I have spent the morning working on making this safer, too. Now, as of the next update, if Scrivener cannot find the original file package when asked to save, it writes out all open documents, notes, synopses and project notes to a “recovered project” directory in your Documents folder, displays a warning message, and then closes the project to prevent further harm. This should mean that you don’t lose any work, as you can just re-import the recovered files into the original project. Nothing is ever going to be 100% safe when it comes to external and network drives, but this should at least save users from losing work in 90% of such cases (I hope).

All the best,
Keith

You are a saint among men. This is a brilliant solution.

If you’re as good a teacher as you are at making and supporting Scrivener, and I bet you are, then I look forward to them being in charge of the world.

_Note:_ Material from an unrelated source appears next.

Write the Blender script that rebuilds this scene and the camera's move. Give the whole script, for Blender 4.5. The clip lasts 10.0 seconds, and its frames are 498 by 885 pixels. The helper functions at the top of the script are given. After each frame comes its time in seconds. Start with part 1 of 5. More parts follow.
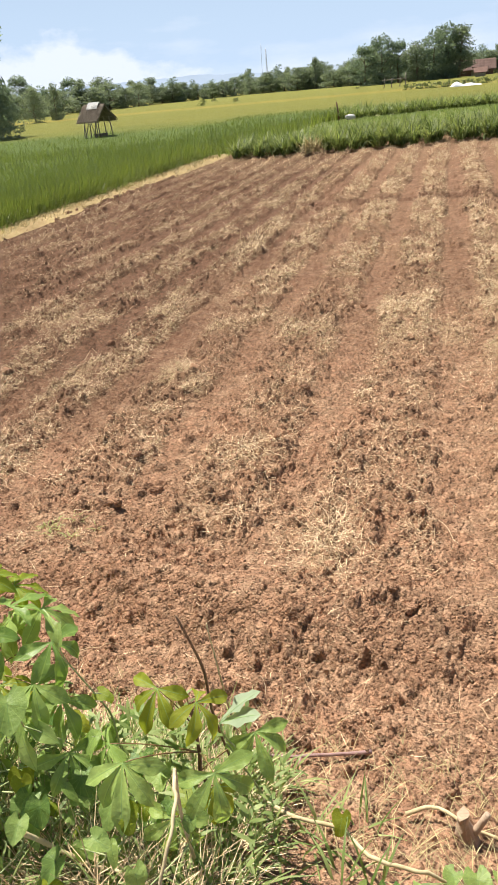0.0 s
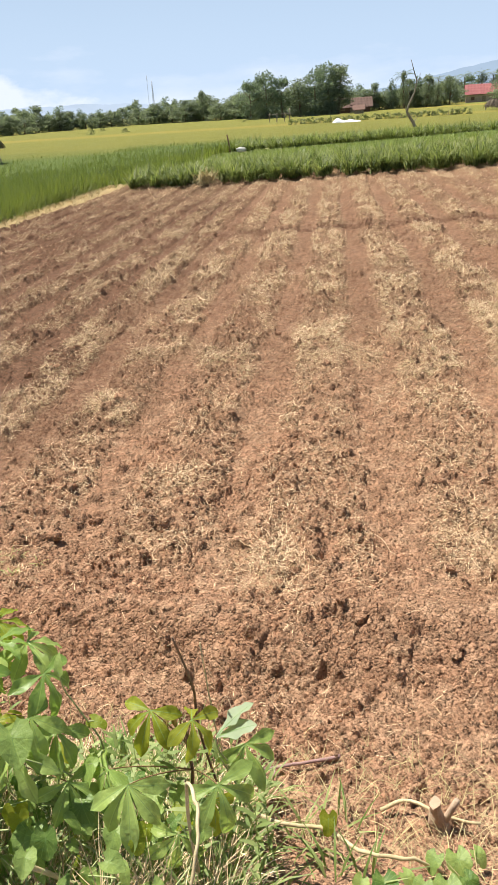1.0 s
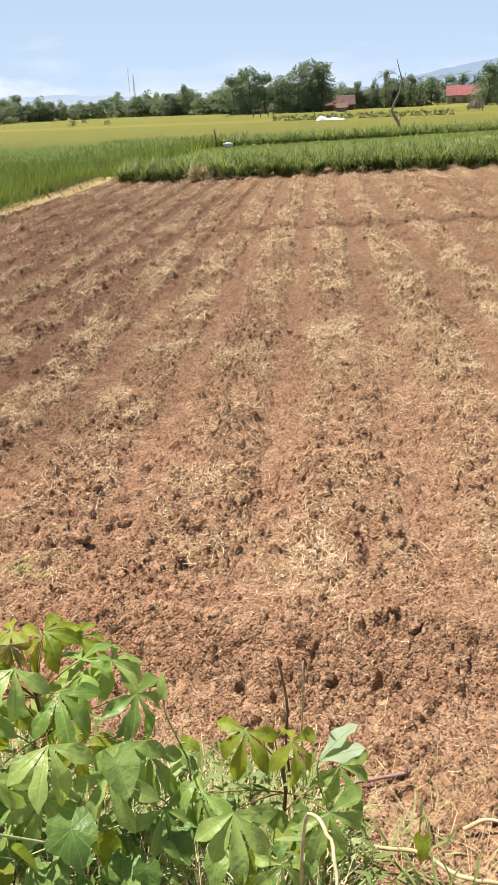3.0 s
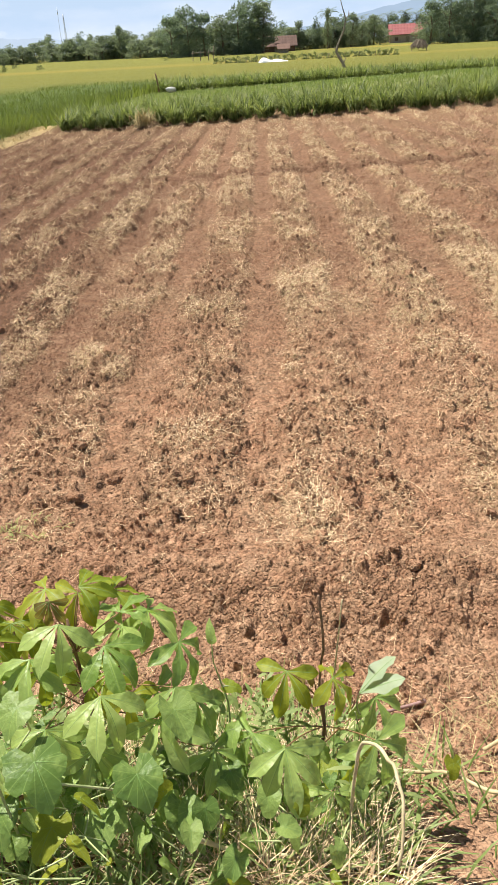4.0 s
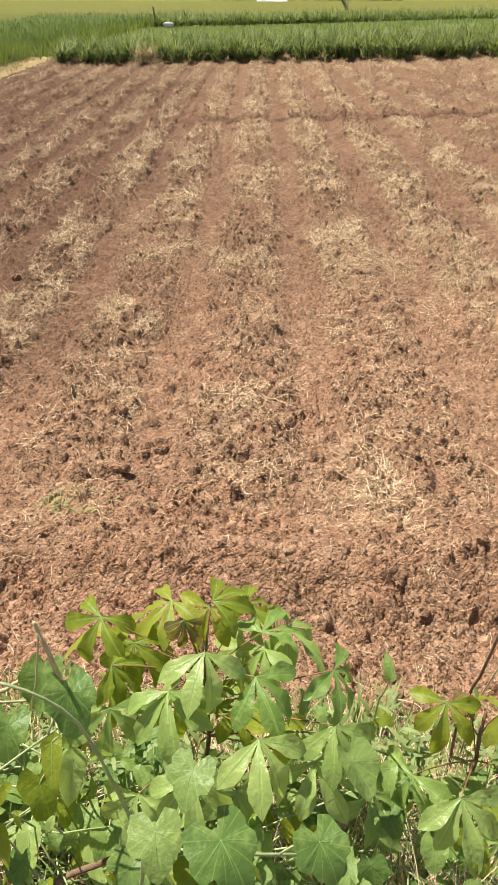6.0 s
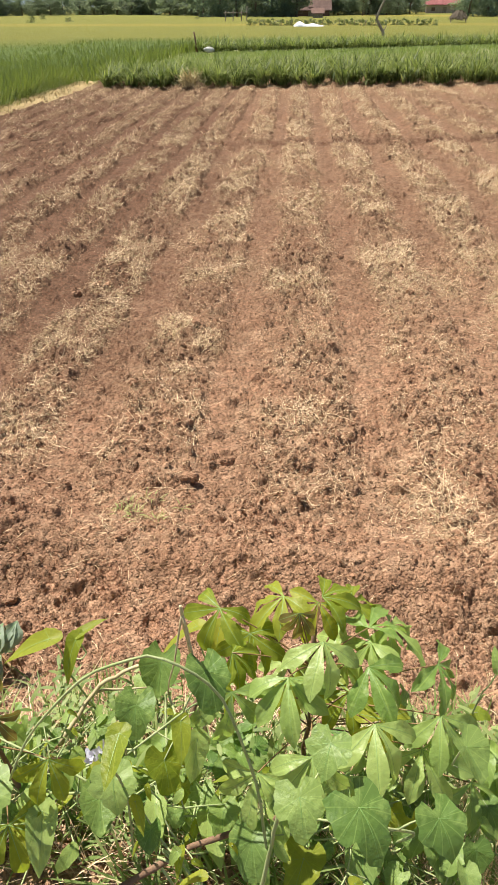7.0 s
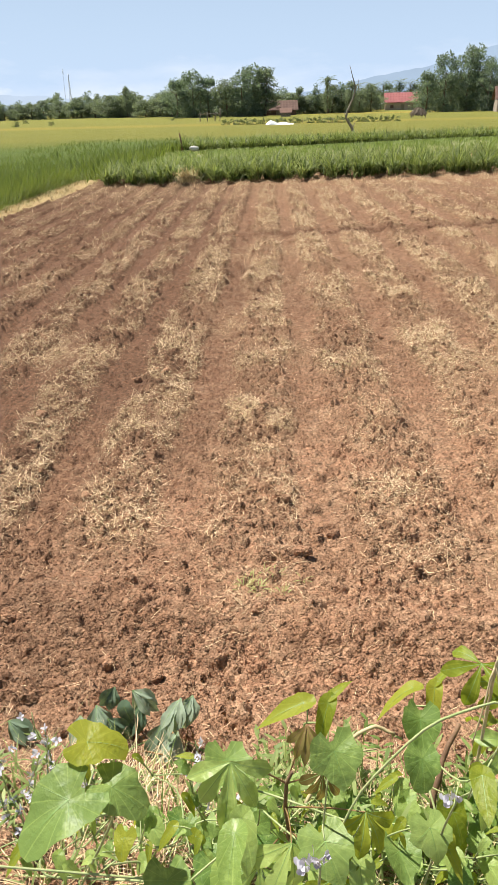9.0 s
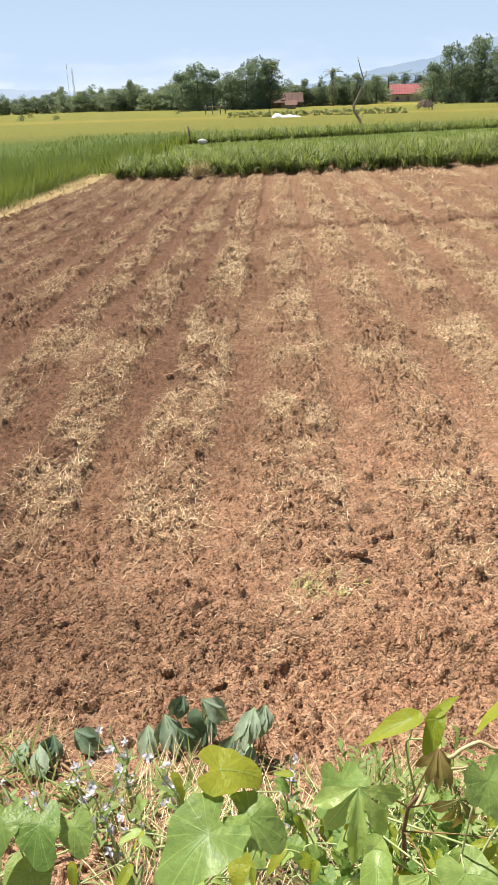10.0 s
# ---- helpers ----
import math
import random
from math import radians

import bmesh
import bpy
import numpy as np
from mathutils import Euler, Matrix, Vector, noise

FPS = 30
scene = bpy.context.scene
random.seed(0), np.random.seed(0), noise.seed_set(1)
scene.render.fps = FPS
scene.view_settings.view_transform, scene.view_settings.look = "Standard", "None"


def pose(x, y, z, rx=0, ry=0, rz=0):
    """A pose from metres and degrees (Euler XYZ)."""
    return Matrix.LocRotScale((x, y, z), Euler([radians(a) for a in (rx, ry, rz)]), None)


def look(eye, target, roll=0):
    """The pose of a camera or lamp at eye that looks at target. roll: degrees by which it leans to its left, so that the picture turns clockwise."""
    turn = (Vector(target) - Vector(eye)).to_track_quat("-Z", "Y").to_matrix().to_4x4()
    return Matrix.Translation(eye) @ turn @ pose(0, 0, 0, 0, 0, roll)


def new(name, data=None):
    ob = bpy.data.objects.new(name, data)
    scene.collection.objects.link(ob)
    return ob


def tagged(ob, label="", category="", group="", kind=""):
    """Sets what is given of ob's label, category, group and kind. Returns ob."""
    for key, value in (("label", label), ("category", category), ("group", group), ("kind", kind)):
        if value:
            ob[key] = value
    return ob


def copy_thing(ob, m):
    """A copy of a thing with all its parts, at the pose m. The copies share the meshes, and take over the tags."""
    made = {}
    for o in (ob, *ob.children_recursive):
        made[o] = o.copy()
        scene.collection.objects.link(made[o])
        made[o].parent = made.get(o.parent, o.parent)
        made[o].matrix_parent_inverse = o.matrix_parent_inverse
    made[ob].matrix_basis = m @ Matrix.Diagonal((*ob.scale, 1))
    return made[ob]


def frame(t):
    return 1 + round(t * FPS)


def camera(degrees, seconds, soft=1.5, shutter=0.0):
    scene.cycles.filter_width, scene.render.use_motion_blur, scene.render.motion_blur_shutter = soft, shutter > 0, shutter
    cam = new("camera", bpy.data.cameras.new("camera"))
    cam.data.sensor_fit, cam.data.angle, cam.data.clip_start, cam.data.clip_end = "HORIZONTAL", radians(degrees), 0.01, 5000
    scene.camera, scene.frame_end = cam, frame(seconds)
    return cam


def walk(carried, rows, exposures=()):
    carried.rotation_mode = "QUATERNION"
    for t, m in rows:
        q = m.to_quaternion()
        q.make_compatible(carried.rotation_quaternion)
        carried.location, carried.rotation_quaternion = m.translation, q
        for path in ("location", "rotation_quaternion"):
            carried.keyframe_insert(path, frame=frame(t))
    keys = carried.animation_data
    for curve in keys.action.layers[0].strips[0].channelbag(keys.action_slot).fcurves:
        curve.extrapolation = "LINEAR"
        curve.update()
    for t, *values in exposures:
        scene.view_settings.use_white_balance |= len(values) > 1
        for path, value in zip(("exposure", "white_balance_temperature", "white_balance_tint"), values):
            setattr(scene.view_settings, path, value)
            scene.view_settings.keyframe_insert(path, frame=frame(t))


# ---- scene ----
cam = camera(39.3, 10.0, 1.0)
PATH = [
    (0, (0.052, 0.541, 1.875), (-0.205, 2.306, 0.97), -5.39),
    (0.5, (-0.057, 0.471, 1.907), (-0.11, 2.265, 1.025), -4.47),
    (1, (-0.128, 0.441, 1.935), (-0.1, 2.247, 1.076), -3.78),
    (1.5, (-0.238, 0.501, 1.932), (-0.186, 2.332, 1.128), -2.94),
    (2, (-0.343, 0.573, 1.905), (-0.309, 2.385, 1.06), -1.27),
    (2.2, (-0.359, 0.583, 1.892), (-0.314, 2.362, 0.978), -3.47),
    (3.3, (-0.463, 0.537, 1.945), (-0.36, 2.339, 1.083), -2.12),
    (3.5, (-0.506, 0.544, 1.941), (-0.431, 2.322, 1.03), -4.35),
    (4, (-0.586, 0.56, 1.922), (-0.38, 2.284, 0.93), -3.05),
    (4.5, (-0.692, 0.684, 1.907), (-0.473, 2.398, 0.9), -3.13),
    (5, (-0.757, 0.787, 1.878), (-0.488, 2.458, 0.812), -0.83),
    (5.5, (-0.848, 0.848, 1.876), (-0.606, 2.528, 0.817), 0.24),
    (5.7, (-0.879, 0.878, 1.872), (-0.626, 2.537, 0.784), -0.02),
    (6.8, (-1.081, 0.81, 1.899), (-0.839, 2.454, 0.785), 0.79),
    (7, (-1.122, 0.791, 1.913), (-0.94, 2.476, 0.852), -0.09),
    (7.5, (-1.232, 0.823, 1.918), (-1.049, 2.545, 0.918), -1.5),
    (8, (-1.389, 0.851, 1.925), (-1.203, 2.59, 0.956), 0.42),
    (8.5, (-1.585, 0.763, 1.991), (-1.443, 2.549, 1.1), -2.58),
    (9, (-1.756, 0.726, 1.994), (-1.506, 2.51, 1.126), -1.32),
    (9.5, (-1.843, 0.77, 1.967), (-1.596, 2.548, 1.084), -1.5),
    (10, (-1.974, 0.842, 1.987), (-1.739, 2.621, 1.104), -1.68),
]
walk(cam, [(t, look(eye, target, roll)) for t, eye, target, roll in PATH], [(0, 0.83), (2, 0.82), (3.5, 0.81), (5.5, 0.76), (7, 0.79), (9, 0.80), (10, 0.84)])

# ---- world, sun, exposure ----
SUN_AZ, SUN_EL = -42.0, 62.0      # degrees clockwise from +y, degrees up
world = bpy.data.worlds.new("world")
scene.world = world
world.use_nodes = True


def build_sky(nt):
    n, l = nt.nodes, nt.links
    n.clear()
    out = n.new("ShaderNodeOutputWorld")
    bg = n.new("ShaderNodeBackground")
    sky = n.new("ShaderNodeTexSky")
    sky.sky_type = "NISHITA"
    sky.sun_disc = False
    sky.sun_elevation = radians(SUN_EL)
    sky.sun_rotation = radians(SUN_AZ)
    sky.air_density, sky.dust_density, sky.ozone_density = 1.0, 0.15, 1.2
    tc = n.new("ShaderNodeTexCoord")
    sep = n.new("ShaderNodeSeparateXYZ")
    l.new(tc.outputs["Generated"], sep.inputs["Vector"])

    def span(v, a, b, c, d):
        m = n.new("ShaderNodeMapRange")
        for key, q in (("From Min", a), ("From Max", b), ("To Min", c), ("To Max", d)):
            m.inputs[key].default_value = q
        l.new(v, m.inputs["Value"])
        return m.outputs["Result"]

    def calc(op, a, b):
        m = n.new("ShaderNodeMath")
        m.operation = op
        for k, q in enumerate((a, b)):
            if isinstance(q, (int, float)):
                m.inputs[k].default_value = q
            else:
                l.new(q, m.inputs[k])
        return m.outputs[0]

    def puffs(stretch, scale):
        mp = n.new("ShaderNodeMapping")
        mp.inputs["Scale"].default_value = stretch
        ns = n.new("ShaderNodeTexNoise")
        ns.inputs["Scale"].default_value, ns.inputs["Detail"].default_value, ns.inputs["Roughness"].default_value = scale, 7.0, 0.58
        l.new(tc.outputs["Generated"], mp.inputs["Vector"])
        l.new(mp.outputs["Vector"], ns.inputs["Vector"])
        return ns.outputs["Fac"]

    # a bank of cumulus low in the north-west, and thin low cloud elsewhere
    crest = calc("ADD", span(sep.outputs["X"], -0.08, -0.33, -0.008, 0.078), calc("MULTIPLY", calc("SUBTRACT", puffs((5.0, 5.0, 9.0), 3.0), 0.5), 0.11))
    bank = span(calc("SUBTRACT", crest, sep.outputs["Z"]), 0.0, 0.022, 0.0, 0.9)
    wisp = span(calc("ADD", puffs((4.0, 4.0, 15.0), 1.3), span(sep.outputs["Z"], 0.02, 0.16, 0.50, 0.0)), 0.84, 1.20, 0.0, 0.8)
    mix = n.new("ShaderNodeMixRGB")
    mix.inputs["Color2"].default_value = (6.6, 7.1, 8.1, 1)
    l.new(calc("MAXIMUM", bank, wisp), mix.inputs["Fac"])
    tint = n.new("ShaderNodeMixRGB")
    tint.blend_type = "MULTIPLY"
    tint.inputs["Fac"].default_value = 1.0
    tint.inputs["Color2"].default_value = (0.66, 0.56, 0.47, 1)
    l.new(sky.outputs["Color"], tint.inputs["Color1"])
    # thin bright haze, thinning out overhead
    veil = n.new("ShaderNodeMixRGB")
    l.new(span(sep.outputs["Z"], 0.02, 0.50, 0.92, 0.04), veil.inputs["Fac"])
    veil.inputs["Color2"].default_value = (4.35, 5.7, 7.7, 1)
    l.new(tint.outputs["Color"], veil.inputs["Color1"])
    l.new(veil.outputs["Color"], mix.inputs["Color1"])
    l.new(mix.outputs["Color"], bg.inputs["Color"])
    bg.inputs["Strength"].default_value = SKY
    l.new(bg.outputs["Background"], out.inputs["Surface"])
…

Not that anything wouldn’t be better than what we’ve got now, but Blount-taught kids will be the business.

Thank you.

J

Carfl Capn Keef!!
me finks as ese too is afer discounts on Scriv 2 :open_mouth:

rat

No, I want to pay more for it.

ps: did an telephone interview last with the the FT about ‘writing software’. Don’t know when it’ll be written up, but Scrivener gets all the stars. (Still want to pay more)

That’s interesting. The books editor of the FT got in touch with me recently to sort out an interview about Scrivener for an article on writing software, but then she said she didn’t need me because they were focussing on a different type of software - the sort that gives you prompts and “helps” you write (NewNovelist etc). (Thanks for mentioning Scrivener!)

Yes, she asked me about those and I said I didn’t work like that, and then I launched into Scrivener as the non-authoritarian, elegant, seriously useful etc etc. She did sort of laugh, I recall now, when I said that, but she asked more about it. Interesting to see what turns up.